A strong right at turn 3, snick into third letting the car wash out to the left, as we come downhill heading into turn 4. Now flat out – 8200rpm in third, dab the brakes and haul right into the slightly off-camber corner, putting the right-front wheel just onto the ripple strip as the car slides smoothly down to turn 5.
This damn corner still has me guessing. I’ve never driven around it the same way twice. Still in third, the car likes this corner more than I do, as it never seems to protest at my speed as it washes out to the edge. On the exit, I want to keep in the middle now, so when we reach the brow of the small hill, we are on the best line into the quirky right/left turns 6 and 7.

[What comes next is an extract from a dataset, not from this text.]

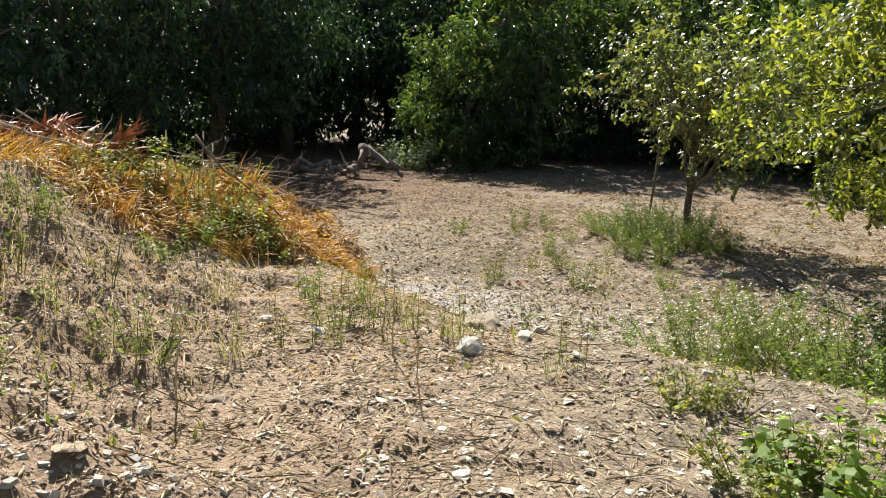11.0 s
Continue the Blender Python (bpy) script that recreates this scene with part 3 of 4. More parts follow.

Very hard heel-and-toe braking into second for a brief exhilarating rushup to the flag marshal. Snick into third going up Corporate Hill, then to fourth just under the bridge at turn 8. This corner is a heart stopper – it’s (a) fast, (b) off camber, (c) downhill… and bloody terrifying. The speed down the hill to the hairpin sends (wot insurance?) messages to the brain, but some judicial braking here keeps the rears from locking, while smooth gear-changing will keep the car from swapping ends – as many do before the apex.
Roaring up through the gears, winds circle around the hills, shaking the car as we head into the last corner before the main straight. This is really a double-apex corner: enter early, on the limit of adhesion, then slither out to the edge for a second bite at the last apex before the straight. The car is trying to slide onto the green stuff, but gentle correction prevents this. Once again, down the straight to record a 1:42 lap. Not bad, but some cars are quicker. Keith McClelland’s Hart-Golf-engined Robin managed a sub-1.39 sec. last year.
Still, I’m happy with my 22-year-old, 460 kg black Robin M74, built by Sydney engineer Robbie Metcalfe …. who just may have been the person who said to me:
“DON’T JUST SIT IN IT- WEAR IT LIKE A GLOVE!”